Blues & Beatles by Neil Roberts

Blues & Beatles by Neil Roberts

Author:Neil Roberts
Language: eng
Format: epub
Tags: everton fc, everton, football, soccer, toffees, merseyside, liverpool
Publisher: Pitch Publishing (Brighton) Ltd
Published: 2012-05-01T00:00:00+00:00


Back To The Egg

Rovers Return

There was no time for a major celebration. At least, not of the ordinary kind. I was still working on The Evertonian. And Everton’s triumph meant I was needed in Liverpool the next day to cover their victory parade.

I drove back up north, straight to the point from which the team bus would leave. The team bus and the press bus. But I was cutting it fine. And when I got there, the Echo had also despatched my friend and colleague Martin Dillon to cover the parade for the next day’s paper. Now Martin is an ardent Red, so this seemed to me to be the cruellest and most delicious of ironies. Especially as he has relished every opportunity to lord it over me since. But on this sunny, late Sunday morning, the gloating opportunities were all mine.
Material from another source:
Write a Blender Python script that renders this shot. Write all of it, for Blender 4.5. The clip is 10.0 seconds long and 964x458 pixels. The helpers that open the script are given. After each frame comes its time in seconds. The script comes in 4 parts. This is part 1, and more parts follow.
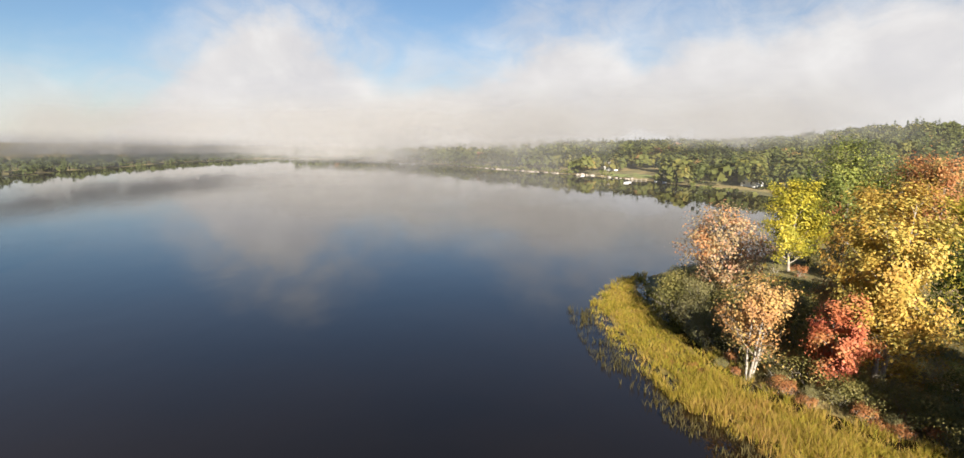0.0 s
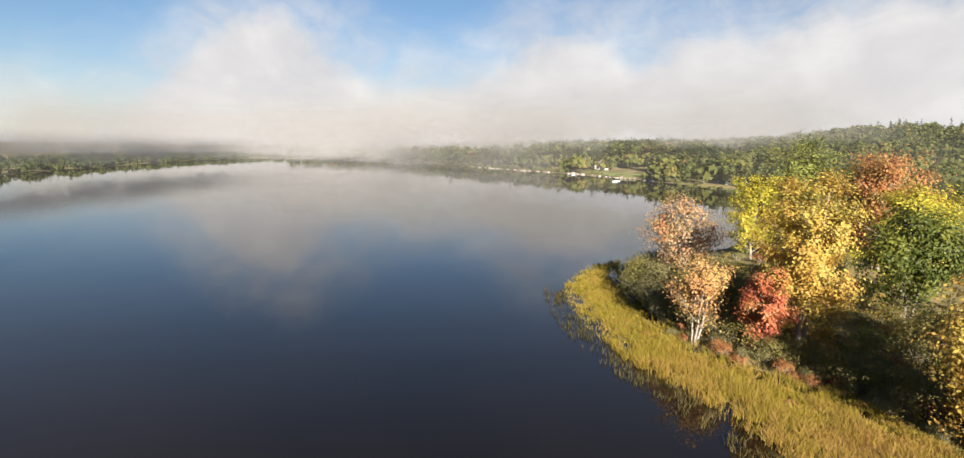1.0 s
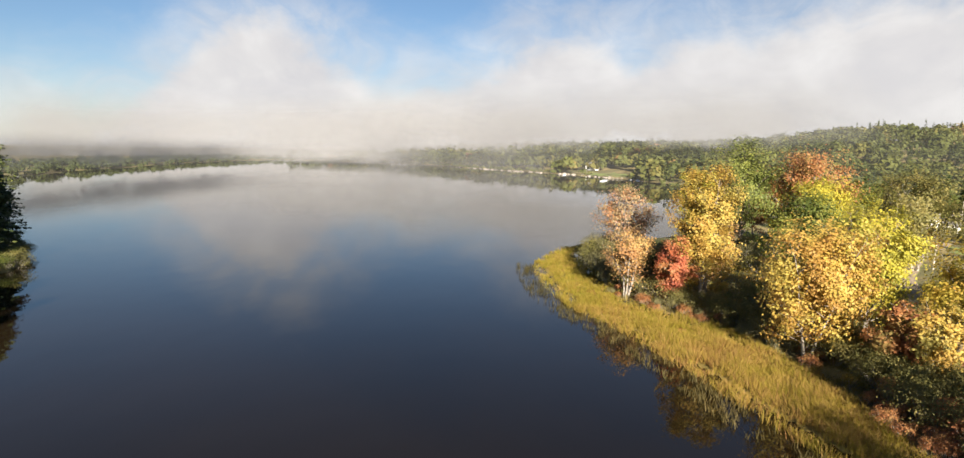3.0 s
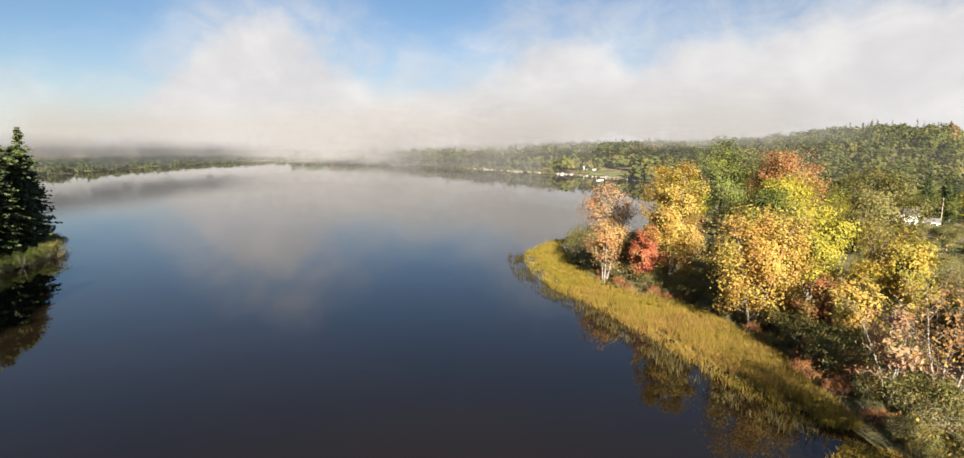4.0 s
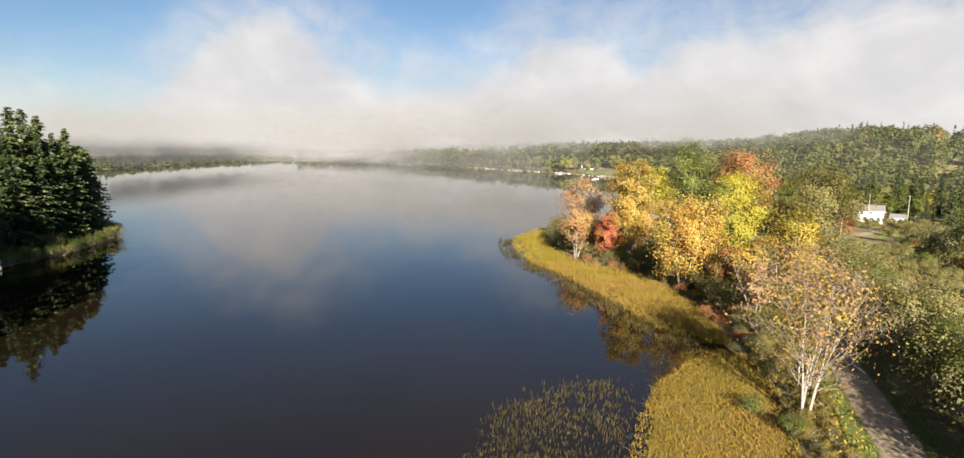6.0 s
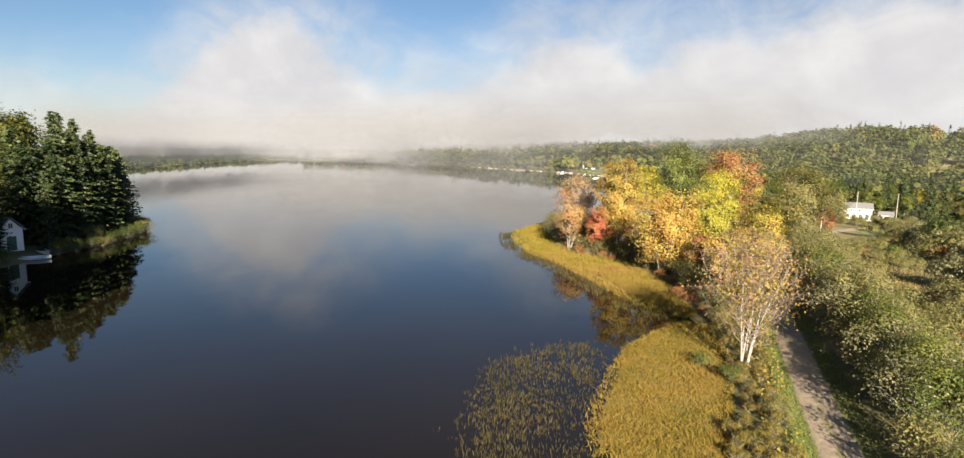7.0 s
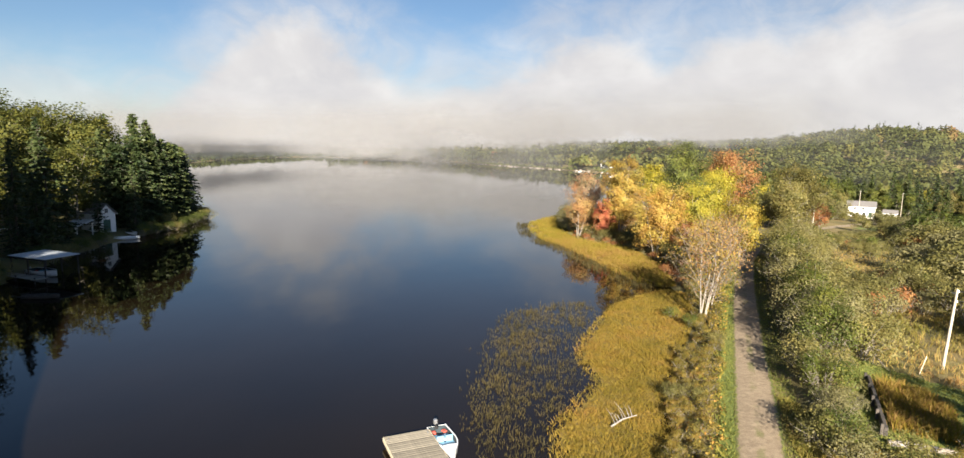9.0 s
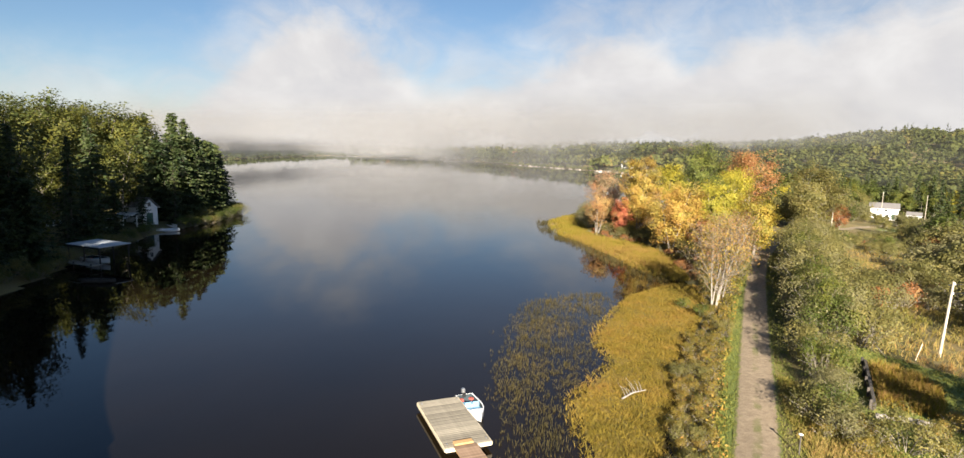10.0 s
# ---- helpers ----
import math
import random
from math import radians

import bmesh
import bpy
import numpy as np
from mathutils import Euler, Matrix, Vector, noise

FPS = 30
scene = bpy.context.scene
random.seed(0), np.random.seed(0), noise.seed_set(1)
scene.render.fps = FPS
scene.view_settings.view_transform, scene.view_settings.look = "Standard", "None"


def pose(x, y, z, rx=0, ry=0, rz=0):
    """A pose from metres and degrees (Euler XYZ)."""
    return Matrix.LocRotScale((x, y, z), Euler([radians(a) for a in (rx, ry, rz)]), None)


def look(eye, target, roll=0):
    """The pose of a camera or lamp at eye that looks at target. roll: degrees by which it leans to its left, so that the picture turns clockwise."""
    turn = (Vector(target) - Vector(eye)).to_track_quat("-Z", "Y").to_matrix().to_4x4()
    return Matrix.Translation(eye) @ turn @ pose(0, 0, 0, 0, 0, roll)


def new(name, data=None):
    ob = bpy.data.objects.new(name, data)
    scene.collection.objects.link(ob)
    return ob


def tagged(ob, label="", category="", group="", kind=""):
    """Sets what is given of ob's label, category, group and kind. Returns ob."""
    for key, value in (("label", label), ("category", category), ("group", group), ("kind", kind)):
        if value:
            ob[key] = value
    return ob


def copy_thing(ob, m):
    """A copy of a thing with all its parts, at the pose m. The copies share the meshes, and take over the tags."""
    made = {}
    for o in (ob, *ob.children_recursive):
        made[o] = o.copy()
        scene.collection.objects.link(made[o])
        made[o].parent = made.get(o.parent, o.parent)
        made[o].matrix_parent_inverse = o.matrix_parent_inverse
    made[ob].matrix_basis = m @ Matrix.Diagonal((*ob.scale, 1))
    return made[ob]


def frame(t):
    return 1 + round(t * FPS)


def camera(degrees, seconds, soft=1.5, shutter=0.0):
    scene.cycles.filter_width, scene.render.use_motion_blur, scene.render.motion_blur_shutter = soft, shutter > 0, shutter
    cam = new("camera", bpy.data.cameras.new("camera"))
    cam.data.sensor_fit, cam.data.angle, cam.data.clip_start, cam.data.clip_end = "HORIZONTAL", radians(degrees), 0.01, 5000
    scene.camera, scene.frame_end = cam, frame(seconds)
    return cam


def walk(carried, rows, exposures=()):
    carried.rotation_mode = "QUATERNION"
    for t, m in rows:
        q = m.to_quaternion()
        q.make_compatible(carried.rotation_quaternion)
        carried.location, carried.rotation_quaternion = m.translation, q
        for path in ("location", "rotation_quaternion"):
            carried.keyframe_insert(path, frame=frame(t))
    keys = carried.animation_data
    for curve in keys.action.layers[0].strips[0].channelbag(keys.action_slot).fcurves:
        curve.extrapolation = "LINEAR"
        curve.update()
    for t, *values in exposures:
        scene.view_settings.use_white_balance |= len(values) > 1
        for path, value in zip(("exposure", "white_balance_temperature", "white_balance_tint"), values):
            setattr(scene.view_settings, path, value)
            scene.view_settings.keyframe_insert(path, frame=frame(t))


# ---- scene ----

It got better, too. Because we accidentally got on the wrong bus. Without even knowing, we were on the team bus, not the press bus. We just simply waltzed on to the wrong bus. The players were on the upper deck with the cup. And before I knew it, Joe Royle had climbed on board too. ‘Well,’ he told the driver, ‘are we going to get this bus moving or what?’ Martin and I looked at each other. Should we stay? Errrr. Yes. So we did. And we went up on to the deck to mix with the players and their families. And wave to the crowds. And touch the cup. And feel the euphoria. And join the celebrations. Well, I was celebrating. Martin wasn’t.

The bus pulled on to Queens Drive and began its tour of the city. Everywhere below us, en route, a sea of blue and white. There must have been more than 100,000 people with scarves, flags, banners and rosettes. Perhaps 200,000 Everton supporters. Young and old, babies and grannies, grown men and women. Teenagers and families. Imagine how Everton would transform the city if we won the league again. Or another European trophy. Or even the European Cup, as Peter Johnson had promised. I interviewed a couple of the players. I joined in the banter. I managed to pick up the Everton scarf that Dave Watson was wearing. The same scarf he’d been wearing when he accepted the FA Cup from the Prince of Wales the day before. Perhaps he’d never taken it off. Perhaps he’d slept with it. Perhaps I should find its rightful owner? Nah. Perhaps I should keep it, more like. Years later, I lost it.

Back in the office at Old Hall Street, I was immediately presented with a dilemma. Perhaps the same dilemma Howard Kendall was presented with after winning the league title with Everton in 1987. Or perhaps not. But the question was the same. Should I stay or should I go? John Griffith, the Echo editor, offered me the chance to stay on The Evertonian for the following season – to make it a permanent position. I declined. To this day, it’s a career decision I look back on with regret.